— Raw records —
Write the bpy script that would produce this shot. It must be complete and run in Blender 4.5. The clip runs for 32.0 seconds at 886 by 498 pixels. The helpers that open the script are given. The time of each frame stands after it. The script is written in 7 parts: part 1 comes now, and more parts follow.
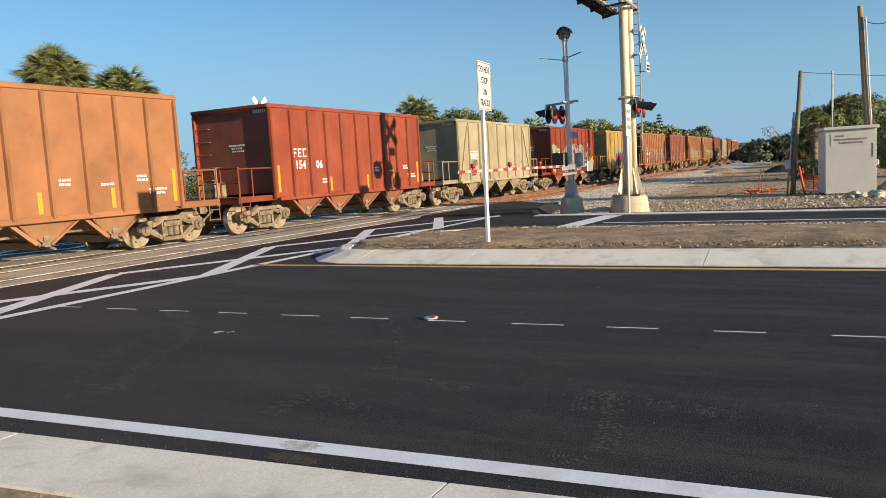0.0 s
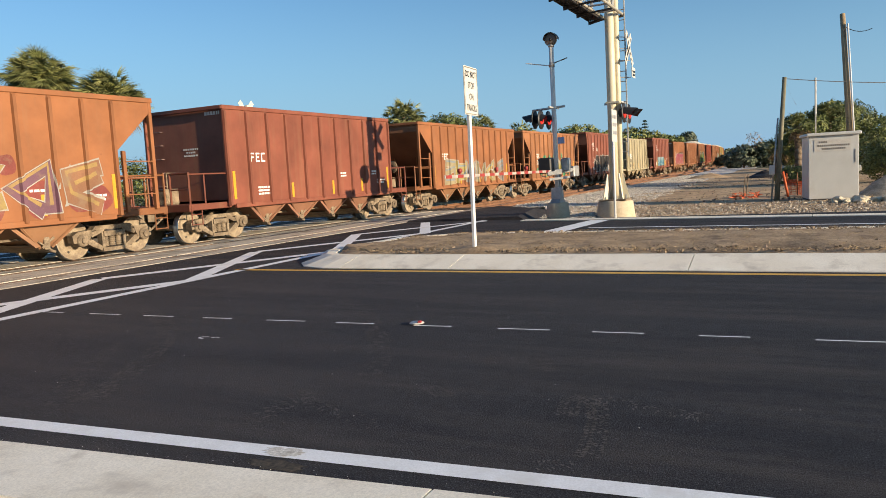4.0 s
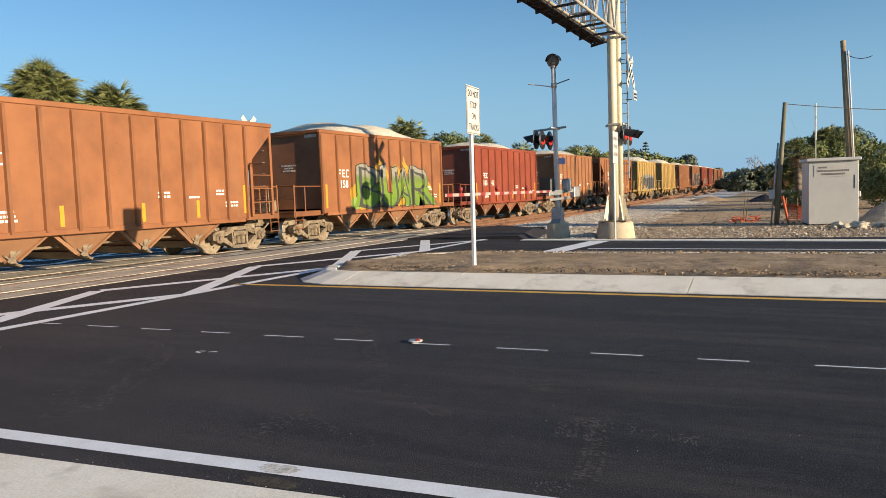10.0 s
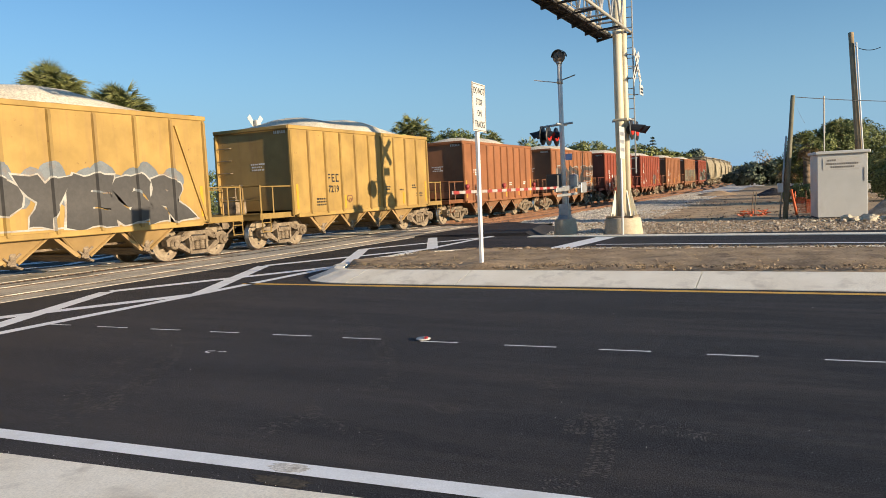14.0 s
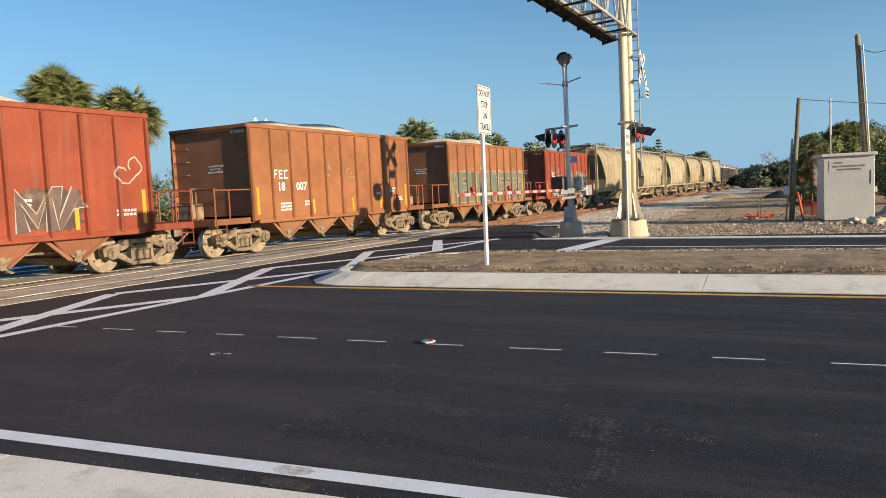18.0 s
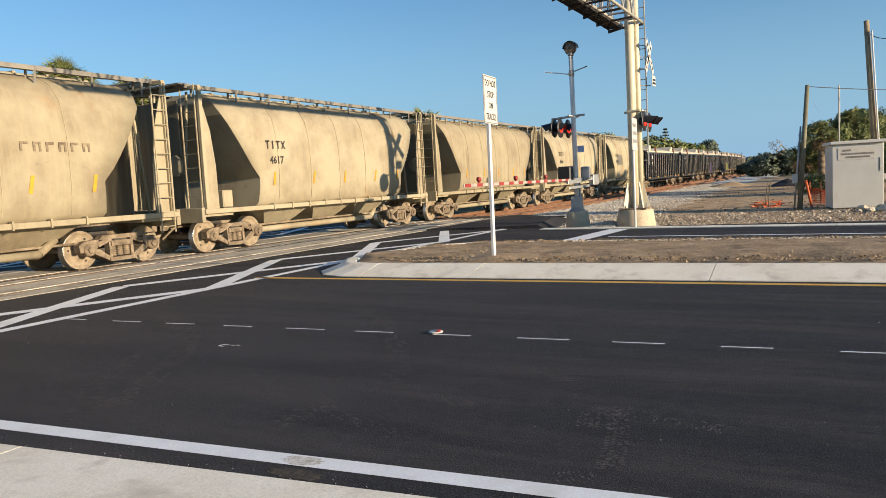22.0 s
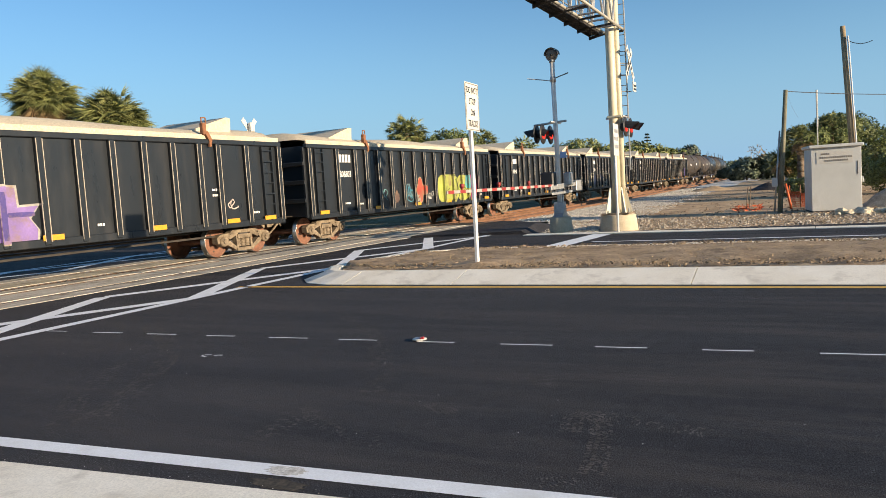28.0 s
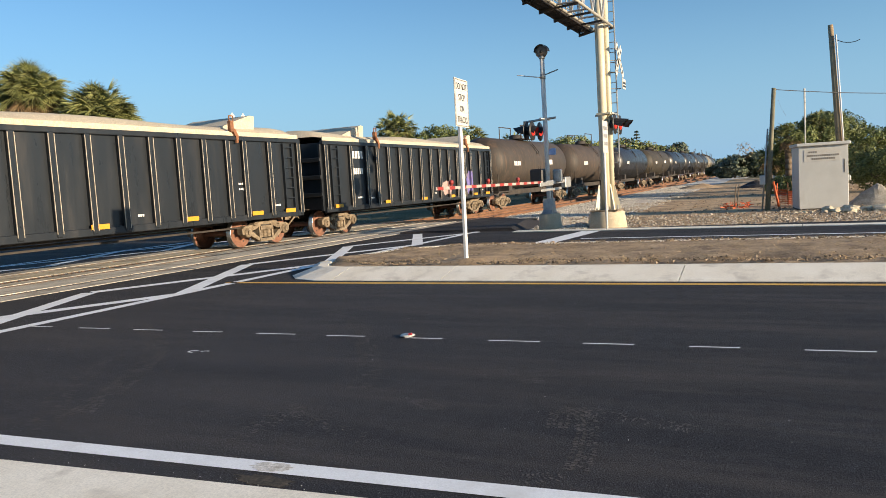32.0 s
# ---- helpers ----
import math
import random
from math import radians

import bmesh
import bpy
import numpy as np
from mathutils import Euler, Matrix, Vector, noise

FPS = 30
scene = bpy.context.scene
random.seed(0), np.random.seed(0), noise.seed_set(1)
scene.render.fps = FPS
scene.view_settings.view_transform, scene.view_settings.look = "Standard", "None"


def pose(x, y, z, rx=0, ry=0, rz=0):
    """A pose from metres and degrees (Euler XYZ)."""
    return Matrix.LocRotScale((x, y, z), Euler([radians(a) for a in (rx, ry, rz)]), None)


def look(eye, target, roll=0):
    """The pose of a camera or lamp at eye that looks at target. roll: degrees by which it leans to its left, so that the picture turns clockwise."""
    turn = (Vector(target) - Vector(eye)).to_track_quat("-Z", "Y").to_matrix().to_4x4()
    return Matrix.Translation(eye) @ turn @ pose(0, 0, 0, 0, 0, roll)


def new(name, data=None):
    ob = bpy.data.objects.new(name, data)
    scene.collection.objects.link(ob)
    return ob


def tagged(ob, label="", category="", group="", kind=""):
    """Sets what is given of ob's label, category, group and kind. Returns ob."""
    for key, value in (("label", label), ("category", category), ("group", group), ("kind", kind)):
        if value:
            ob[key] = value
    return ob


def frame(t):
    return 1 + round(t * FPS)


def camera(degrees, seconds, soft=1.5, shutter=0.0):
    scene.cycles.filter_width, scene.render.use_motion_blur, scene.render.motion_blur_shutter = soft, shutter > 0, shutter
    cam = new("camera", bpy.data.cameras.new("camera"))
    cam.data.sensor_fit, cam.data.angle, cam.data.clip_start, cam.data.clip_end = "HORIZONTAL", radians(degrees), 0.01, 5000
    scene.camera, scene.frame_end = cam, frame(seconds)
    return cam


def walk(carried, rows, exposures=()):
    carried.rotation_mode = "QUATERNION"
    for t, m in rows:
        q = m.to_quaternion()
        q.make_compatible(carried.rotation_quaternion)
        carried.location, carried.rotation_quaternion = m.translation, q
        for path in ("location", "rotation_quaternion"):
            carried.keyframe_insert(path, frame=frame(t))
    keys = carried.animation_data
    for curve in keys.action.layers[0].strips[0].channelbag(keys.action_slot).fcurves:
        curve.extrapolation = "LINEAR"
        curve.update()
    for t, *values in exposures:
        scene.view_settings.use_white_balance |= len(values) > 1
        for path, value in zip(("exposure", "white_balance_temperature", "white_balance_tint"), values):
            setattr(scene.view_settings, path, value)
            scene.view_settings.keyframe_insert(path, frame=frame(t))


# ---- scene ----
def aim(yaw, pitch, roll, x, y, z):
    """A hand-held camera's pose: yaw to the left from +y, pitch up, roll, in degrees."""
    return pose(x, y, z) @ pose(0, 0, 0, 0, 0, yaw) @ pose(0, 0, 0, 90 + pitch) @ pose(0, 0, 0, 0, 0, roll)


cam = camera(61.34, 32.0, soft=0.7)
PATH = [
    (0, aim(-62.513, -5.920, -3.273, 0.004, -0.008, 1.500)),
    (0.5, aim(-62.504, -5.880, -3.101, 0.007, -0.010, 1.499)),
    (1, aim(-62.643, -5.897, -3.036, 0.009, -0.012, 1.498)),
    (1.5, aim(-62.884, -5.981, -2.944, 0.012, -0.013, 1.498)),
    (2, aim(-63.148, -6.070, -2.867, 0.015, -0.013, 1.497)),
    (2.5, aim(-63.393, -6.065, -2.874, 0.016, -0.012, 1.497)),
    (3, aim(-63.516, -5.942, -3.010, 0.017, -0.011, 1.496)),
    (3.5, aim(-63.585, -5.747, -3.108, 0.018, -0.011, 1.497)),
    (5.5, aim(-63.210, -5.267, -3.034, 0.028, -0.019, 1.503)),
    (6, aim(-63.141, -5.235, -2.944, 0.028, -0.020, 1.504)),
    (6.5, aim(-63.038, -5.087, -2.859, 0.026, -0.019, 1.505)),
    (7, aim(-62.971, -4.853, -2.777, 0.023, -0.018, 1.505)),
    (7.5, aim(-63.004, -4.627, -2.617, 0.019, -0.017, 1.505)),
    (8, aim(-63.056, -4.419, -2.480, 0.015, -0.016, 1.504)),
    (8.5, aim(-63.204, -4.310, -2.300, 0.013, -0.014, 1.504)),
    (9, aim(-63.382, -4.293, -2.180, 0.013, -0.012, 1.503)),
    (9.5, aim(-63.513, -4.309, -2.129, 0.014, -0.009, 1.503)),
    (10, aim(-63.642, -4.236, -2.091, 0.016, -0.006, 1.502)),
    (10.5, aim(-63.735, -4.181, -2.003, 0.017, -0.002, 1.502)),
    (11, aim(-63.677, -4.191, -2.006, 0.018, -0.001, 1.502)),
    (11.5, aim(-63.575, -4.175, -2.118, 0.017, -0.001, 1.502)),
    (12, aim(-63.471, -4.238, -2.258, 0.017, -0.003, 1.503)),
    (12.5, aim(-63.397, -4.241, -2.446, 0.017, -0.006, 1.504)),
    (13, aim(-63.309, -4.342, -2.503, 0.018, -0.008, 1.505)),
    (13.5, aim(-63.177, -4.387, -2.673, 0.018, -0.010, 1.506)),
    (14, aim(-63.043, -4.417, -2.743, 0.019, -0.012, 1.506)),
    (14.5, aim(-62.834, -4.365, -2.777, 0.020, -0.013, 1.507)),
    (16.5, aim(-62.602, -4.154, -2.713, 0.023, -0.012, 1.507)),
    (17, aim(-62.632, -4.186, -2.695, 0.022, -0.011, 1.507)),
    (17.5, aim(-62.670, -4.169, -2.787, 0.021, -0.010, 1.507)),
    (18, aim(-62.660, -4.210, -2.724, 0.020, -0.011, 1.507)),
    (18.5, aim(-62.598, -4.248, -2.799, 0.019, -0.011, 1.507)),
    (19, aim(-62.546, -4.329, -2.864, 0.019, -0.013, 1.507)),
    (19.5, aim(-62.442, -4.391, -2.954, 0.019, -0.014, 1.507)),
    (20, aim(-62.349, -4.479, -3.048, 0.020, -0.014, 1.507)),
    (20.5, aim(-62.302, -4.603, -3.048, 0.020, -0.014, 1.507)),
    (21, aim(-62.240, -4.702, -3.070, 0.020, -0.012, 1.507)),
    (21.5, aim(-62.120, -4.803, -3.113, 0.020, -0.010, 1.507)),
    (22, aim(-62.108, -4.899, -3.127, 0.020, -0.008, 1.506)),
    (22.5, aim(-62.197, -4.882, -3.205, 0.020, -0.007, 1.506)),
    (23, aim(-62.439, -4.867, -3.212, 0.021, -0.007, 1.506)),
    (23.5, aim(-62.777, -4.759, -3.287, 0.023, -0.008, 1.506)),
    (24, aim(-63.142, -4.764, -3.208, 0.026, -0.010, 1.506)),
    (24.5, aim(-63.359, -4.666, -3.192, 0.028, -0.010, 1.506)),
    (25, aim(-63.389, -4.587, -3.199, 0.030, -0.011, 1.506)),
    (25.5, aim(-63.341, -4.510, -3.202, 0.031, -0.011, 1.506)),
    (27.5, aim(-63.120, -4.526, -3.484, 0.025, -0.024, 1.509)),
    (28, aim(-63.312, -4.454, -3.657, 0.025, -0.028, 1.508)),
    (28.5, aim(-63.530, -4.430, -3.763, 0.026, -0.031, 1.508)),
    (29, aim(-63.677, -4.453, -3.828, 0.028, -0.034, 1.507)),
    (29.5, aim(-63.806, -4.571, -3.708, 0.031, -0.036, 1.506)),
    (30, aim(-63.885, -4.638, -3.610, 0.034, -0.036, 1.505)),
    (30.5, aim(-63.993, -4.714, -3.462, 0.036, -0.037, 1.504)),
    (31, aim(-64.096, -4.747, -3.435, 0.037, -0.037, 1.504)),
    (31.5, aim(-64.181, -4.755, -3.414, 0.038, -0.037, 1.504)),
    (32, aim(-64.085, -4.782, -3.402, 0.038, -0.038, 1.505)),
]

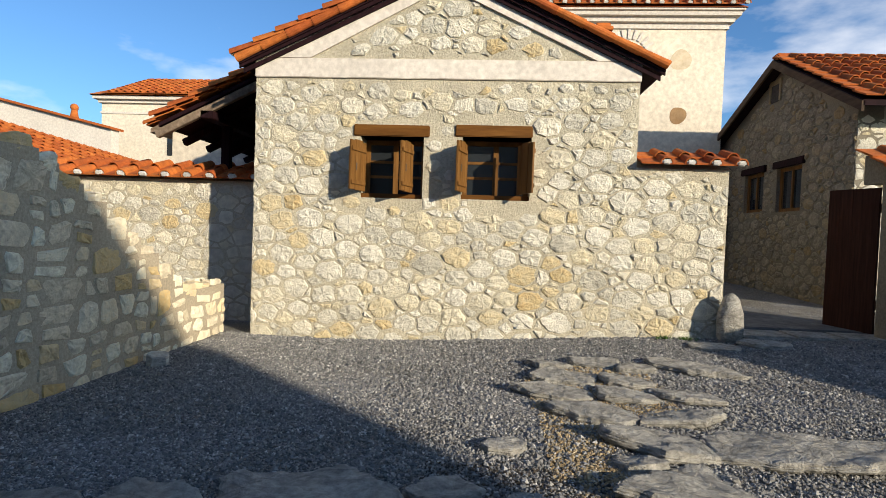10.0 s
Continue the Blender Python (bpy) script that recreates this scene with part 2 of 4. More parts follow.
EARTH = material("earth", [(0.2, (0.13, 0.10, 0.07)), (0.6, (0.22, 0.18, 0.13)), (0.9, (0.32, 0.27, 0.2))], grain=20, stain=2, bump=0.8, bump_scale=40, stain_mix=0.3, depth=0.02)
BARK = material("bark", [(0.2, (0.03, 0.0232, 0.0165)), (0.8, (0.084, 0.0638, 0.044))], grain=18, stain=3, bump=0.8, bump_scale=20, stretch=(1, 1, 0.3), depth=0.03)
LEAF = material("autumn_leaves", [(0.0, (0.208, 0.06, 0.0132)), (0.4, (0.39, 0.144, 0.022)), (0.75, (0.468, 0.24, 0.044)), (1.0, (0.208, 0.168, 0.033))], grain=20, stain=2, per_piece=0.8, stain_mix=0.2)
HEDGE = material("hedge_leaves", [(0.0, (0.03, 0.045, 0.012)), (0.6, (0.06, 0.075, 0.02)), (1.0, (0.14, 0.11, 0.03))], grain=20, stain=2, per_piece=0.8, stain_mix=0.2)
OCHRE = material("faint_ochre_stain", [(0.2, (0.60, 0.47, 0.31)), (0.8, (0.68, 0.57, 0.42))], grain=8, stain=4, stain_mix=0.2)
RUST = material("rust_stain", [(0.2, (0.26, 0.14, 0.06)), (0.8, (0.42, 0.28, 0.15))], grain=8, stain=4, stain_mix=0.4)
# interior floor colour; also stands for the shade in vent, slot and socket
DARK = material("dark_interior", [(0.2, (0.05, 0.045, 0.04)), (0.8, (0.09, 0.08, 0.07))], grain=10, stain=2)


def glass_material():
    m = bpy.data.materials.new("window_glass")
    m.use_nodes = True
    b = m.node_tree.nodes["Principled BSDF"]
    b.inputs["Base Color"].default_value = (0.02, 0.024, 0.028, 1)
    b.inputs["Roughness"].default_value = 0.06
    b.inputs["Specular IOR Level"].default_value = 0.6
    return m


GLASS = glass_material()


# ---- building helpers ----
def mesh_of(name, verts, faces, smooth=False):
    me = bpy.data.meshes.new(name)
    me.from_pydata(verts, [], faces)
    me.update()
    if smooth:
        me.polygons.foreach_set("use_smooth", [True] * len(me.polygons))
    return me


def thing(name, label, category, at=(0, 0, 0), group="", kind=""):
    e = new(name)
    e.location = at
    e.empty_display_size = 0.2
    return tagged(e, label, category, group, kind)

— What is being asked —
Report all lines of the data that include the word "values".

— Solution below —
    for t, *values in exposures:
        scene.view_settings.use_white_balance |= len(values) > 1
        for path, value in zip(("exposure", "white_balance_temperature", "white_balance_tint"), values):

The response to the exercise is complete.